Laut Michelle Z. Rosaldo, einer Anthropologin, deren Überlegungen auch für die Frauen- und Geschlechtergeschichte höchst einflussreich waren, ist die Aufteilung der Gesellschaft in die Sphäre des public und des private und damit die Gegenüberstellung von Familie und Gesellschaft ein Konzept des 19. Jahrhunderts, welches damals ganz offensichtlich einem Bedürfnis nach normativer Fixierung der Geschlechterverhältnisse entsprochen hat. Dieses Konzept heute noch unbesehen als konzeptionelles Instrumentarium für ethnologische und historische Forschungen einzusetzen, so Rosaldo, habe zur Folge, dass die Aufteilung von Gesellschaften in öffentliche und private Sphären als überzeitliche Universalie erscheine. Damit würden Bedeutung und Dynamik von (privaten wie öffentlichen) Geschlechterbeziehungen negiert oder zumindest übersehen (Rosaldo 1980).

In der Folge ist in der frauen- und geschlechtergeschichtlichen Forschung Rosaldos Forderung, die Reichweite des public-private- Konzepts prinzipiell anzuzweifeln, vielfach umgesetzt worden.
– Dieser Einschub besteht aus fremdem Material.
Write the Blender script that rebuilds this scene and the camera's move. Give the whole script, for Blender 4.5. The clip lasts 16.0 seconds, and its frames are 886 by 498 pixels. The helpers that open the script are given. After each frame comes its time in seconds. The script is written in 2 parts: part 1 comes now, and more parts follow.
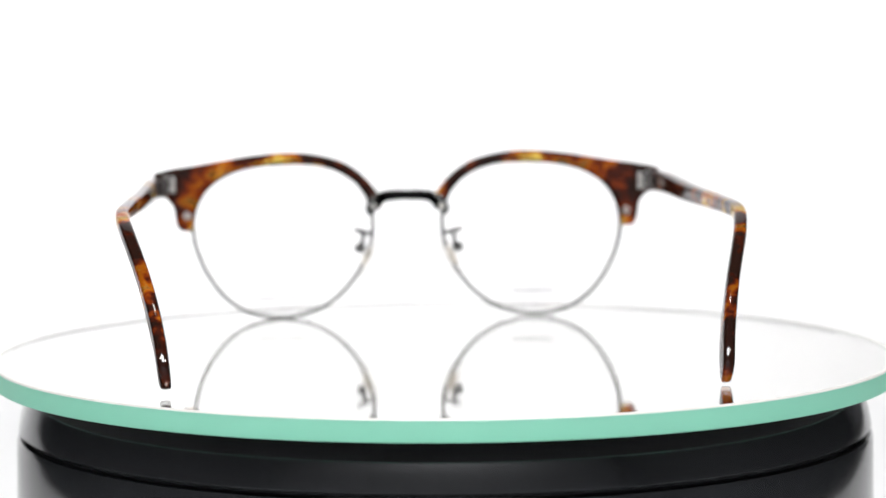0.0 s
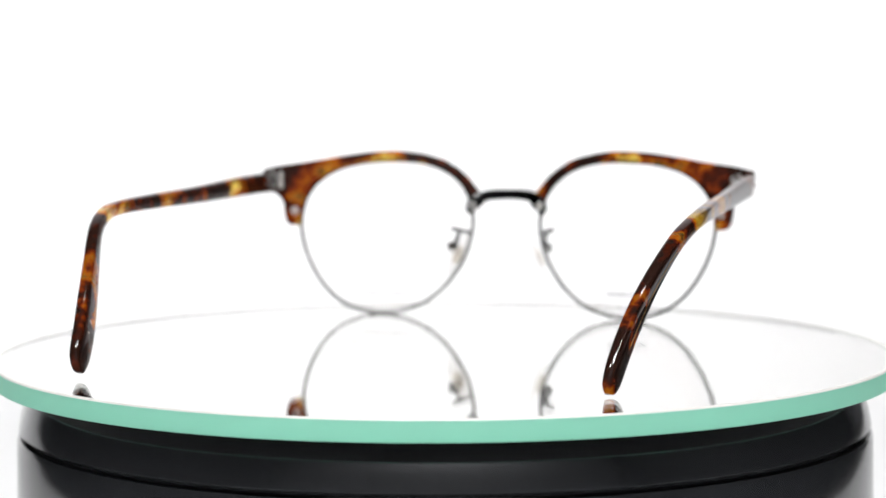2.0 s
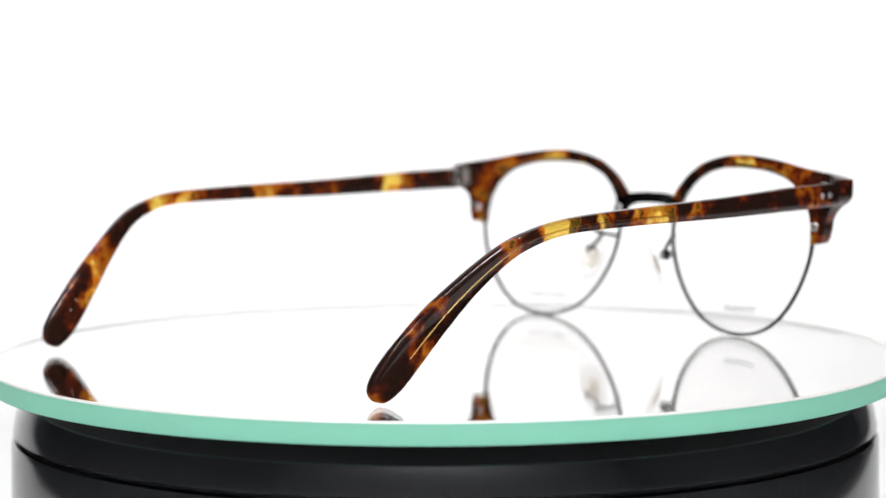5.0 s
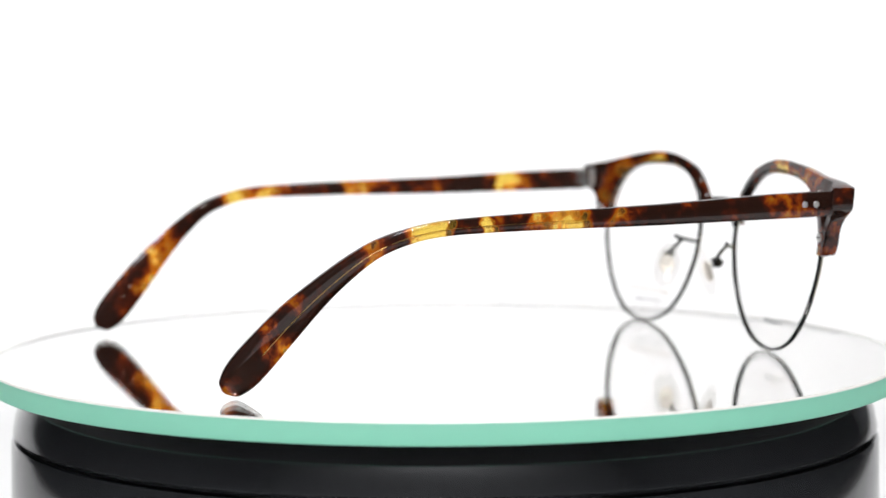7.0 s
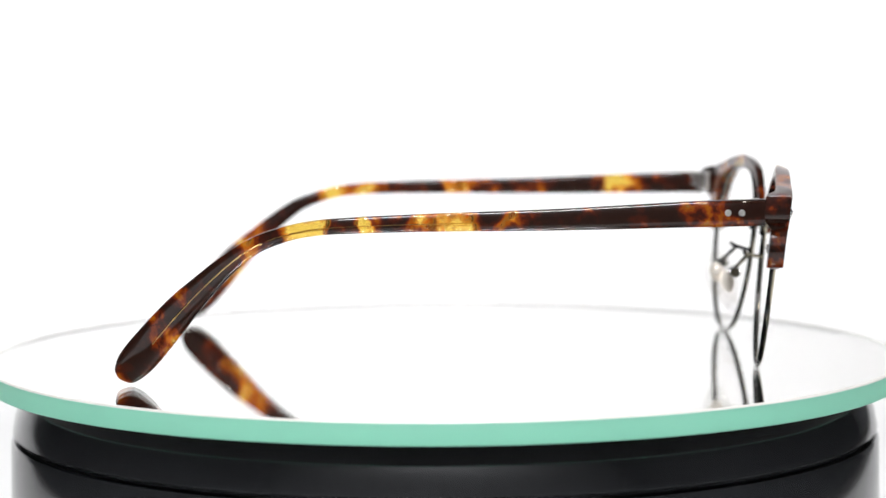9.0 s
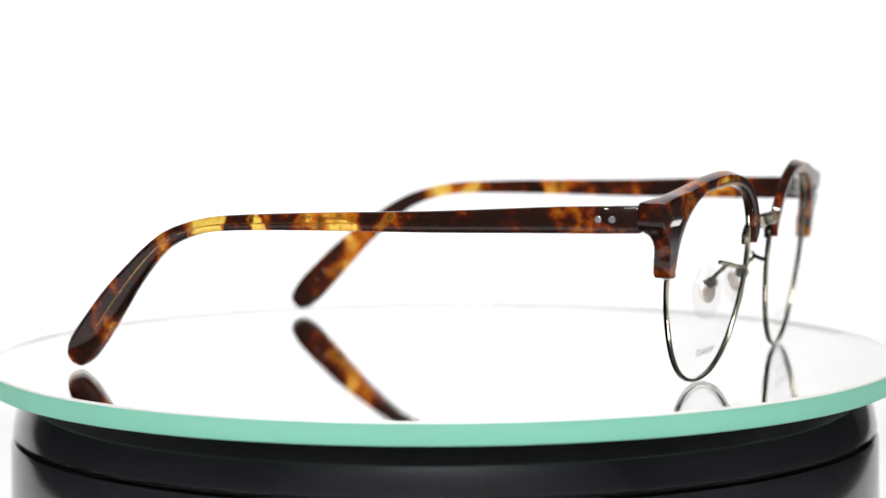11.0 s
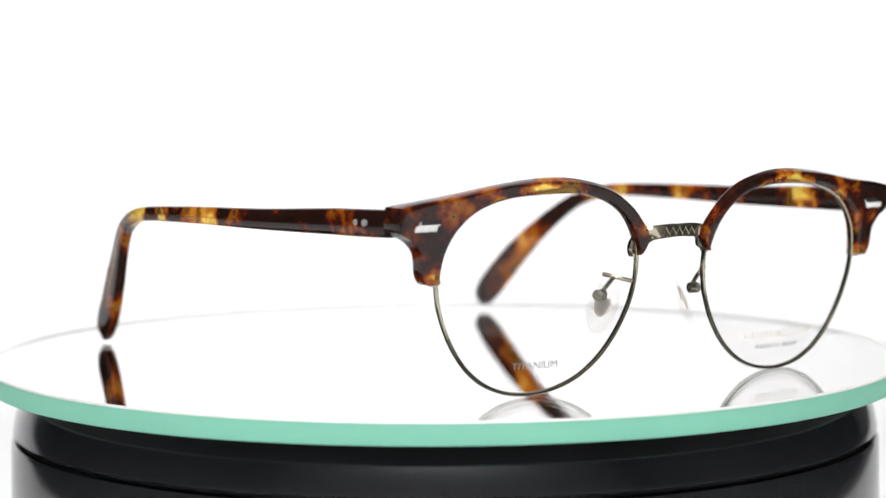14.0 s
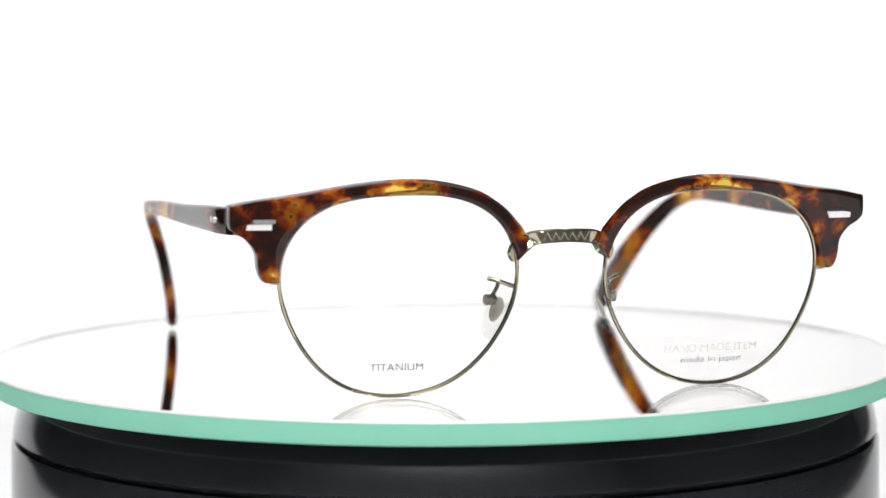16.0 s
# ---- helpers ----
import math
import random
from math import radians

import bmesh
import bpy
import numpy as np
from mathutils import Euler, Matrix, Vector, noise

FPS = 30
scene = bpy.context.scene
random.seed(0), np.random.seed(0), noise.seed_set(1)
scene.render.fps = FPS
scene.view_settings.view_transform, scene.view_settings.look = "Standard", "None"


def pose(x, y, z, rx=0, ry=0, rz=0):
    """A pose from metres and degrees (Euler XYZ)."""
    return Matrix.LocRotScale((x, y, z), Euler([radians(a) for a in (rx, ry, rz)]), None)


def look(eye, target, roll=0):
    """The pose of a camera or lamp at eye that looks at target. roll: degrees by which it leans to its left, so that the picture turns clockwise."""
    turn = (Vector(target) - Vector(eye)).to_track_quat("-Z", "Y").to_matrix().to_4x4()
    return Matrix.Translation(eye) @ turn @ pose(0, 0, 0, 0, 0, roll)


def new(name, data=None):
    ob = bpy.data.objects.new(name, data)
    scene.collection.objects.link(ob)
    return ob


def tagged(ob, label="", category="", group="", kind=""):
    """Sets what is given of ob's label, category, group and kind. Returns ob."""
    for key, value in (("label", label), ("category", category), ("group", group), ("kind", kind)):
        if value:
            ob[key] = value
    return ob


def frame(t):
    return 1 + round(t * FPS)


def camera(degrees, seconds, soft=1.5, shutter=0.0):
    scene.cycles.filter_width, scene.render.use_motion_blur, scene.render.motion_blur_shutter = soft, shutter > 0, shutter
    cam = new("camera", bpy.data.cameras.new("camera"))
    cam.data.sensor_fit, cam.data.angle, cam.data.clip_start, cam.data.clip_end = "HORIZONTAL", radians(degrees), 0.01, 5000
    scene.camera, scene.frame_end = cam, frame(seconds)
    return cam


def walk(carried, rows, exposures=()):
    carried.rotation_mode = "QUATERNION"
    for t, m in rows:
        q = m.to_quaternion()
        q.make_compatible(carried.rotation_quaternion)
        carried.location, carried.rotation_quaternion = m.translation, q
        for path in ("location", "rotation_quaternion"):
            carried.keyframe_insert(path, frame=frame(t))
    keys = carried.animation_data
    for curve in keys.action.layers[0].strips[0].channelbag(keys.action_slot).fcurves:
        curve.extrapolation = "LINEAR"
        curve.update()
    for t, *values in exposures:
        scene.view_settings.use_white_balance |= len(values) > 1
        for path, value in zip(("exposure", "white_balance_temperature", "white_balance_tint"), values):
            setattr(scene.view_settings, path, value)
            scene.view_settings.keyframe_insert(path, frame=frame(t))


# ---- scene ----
# A pair of spectacles turns on a mirror-glass turntable before a white paper sweep.
MM = 0.001
DISC_TOP = 0.066          # height of the mirror's upper face over the table
DISC_R = 0.112
DISC_T = 0.0049
LENS_C = (35.4, 22.8)    # middle of a lens in the spectacles' own millimetres

# ---- camera ----
cam = camera(22.544, 16.0)
EYE_FAR = (0.0, -0.55713, DISC_TOP + 0.07137)
EYE_NEAR = (0.0, -0.54975, DISC_TOP + 0.07076)


def aimed(eye):
    """The camera's pose at eye: a little down, leaning a trifle to its right."""
    p, y = radians(4.72), radians(-0.0255)
    return look(eye, (eye[0] + math.sin(y) * math.cos(p), eye[1] + math.cos(y) * math.cos(p), eye[2] - math.sin(p)), -0.349)


walk(cam, [(0.0, aimed(EYE_FAR)), (1.5, aimed(EYE_FAR)), (2.5, aimed(EYE_FAR)), (2.6, aimed(EYE_NEAR)),
           (4.0, aimed(EYE_NEAR)), (10.0, aimed(EYE_NEAR)), (16.0, aimed(EYE_NEAR))])
cam.data.dof.use_dof = True
cam.data.dof.focus_distance = 0.485
cam.data.dof.aperture_fstop = 14.0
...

Heute ist es höchst fraglich, ob es überhaupt je eine gesellschaftliche Wirklichkeit gegeben hat, die zumindest in ihren grundlegenden Beziehungsformen und -praktiken durch das public-private-Konzept angemessen beschrieben werden kann. Infolgedessen haben zahlreiche Forscherinnen (und auch einige Forscher) in Europa und den Vereinigten Staaten in den letzten etwa 20 Jahren erfolgreich nachweisen können, wie breit gefächert nicht nur die historischen Entwicklungen innerhalb des »privaten Raums« von Haushalt und Familie waren (s. u.), sondern vor allem auch, wie wesentlich die wechselhaften Implikationen dieses dichotomisch konstruierten Konzepts von »privat« vs. »öffentlich« für die Gestaltung und Erfahrung historischer Realität selbst waren.